According to one random website there are over 70,000 new PhDs every year.
That's a lot of assumed benefit to humanity. Or.. is it?
It's not "an essay" it's a thesis done by someone who is an expert in the field. AI has been advancing but is, generally, not yet considered to be an expert in much.
The idea that a PhD is an expert in the field is, I think, a generous assumption.
And you are missing my point about the wide range of fields to which these novice experts are coming from.
Rachael Gunn is an expert in the field of (break)dance, if I extend your position, and her essay is an expert testimony broadening the field of knowledge?
I think it's entirely possible for PhD (or Masters or anyone) to extend debunked theories, to extend or invent nonsensical positions yet to be debunked, to do research of no value, or merely for value to the student and their advisor as a way to increase citations, career advancement, and so on.
I would argue that this is a more reasonable default assumption. In fact, I think the university system favors this likelihood. Students aren't, to my knowledge, asked to examine the worlds problems and take a stab at them.
They are lead into very specific tracks, possibly by their advisor, possibly by the department, possibly by funding or current trends in the field, to do work around a particular area which may go nowhere close to helping all of humanity.
And a "thesis" is just a a really long essay. It has no special quality or instrinsic value, in my humble opinion.

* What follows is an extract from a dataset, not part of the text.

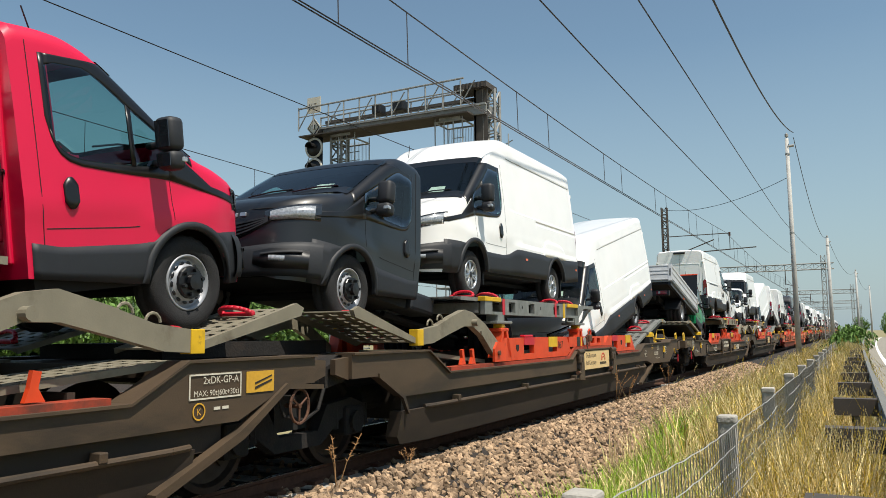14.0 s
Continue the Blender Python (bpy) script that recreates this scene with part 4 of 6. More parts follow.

There is no perfection in life. But I will still put forward that the explicit goal of a PhD is exactly what you feel is hard to believe: it is to become an expert in some field and produce novel and impactful research. It’s not just “writing an essay”: there is a thesis, sure, but also an expectation of several other peer-reviewed papers and a defense. This is actually very critical and often forgotten in Hacker News, which largely does not understand why peer review is important. The whole point is that all then other experts in the field; the ones who have already gotten their credentials and are respected for their contributions, all come together and repeatedly verify that the contributions are worthy.
Does fraud happen? Of course. Do people submit more papers on hot topics because they think they are more likely to be approved? Of course. Are some people plagiarizing or misrepresenting the impact of their work? Of course. But the point is to reduce this, and the specific goal organizationally is to reduce these because they harm the reputation and purity of the idea.
I feel like your concern is similar to someone going “firefighting is not actually intrinsically beneficial for humanity”. When someone tells me they’re a firefighter I generally think that they’re doing something valuable. You can argue, well some of them use it as an excuse to get inside a house so they can loot it. Or others are private firefighters for oil companies, and not the “good” community firefighters that save houses. Maybe some of them are doing it for the money and not because they actually particularly care for saving people. But I would counter that the concept is sound and that obvious abuse is, in theory, supposed to be punished.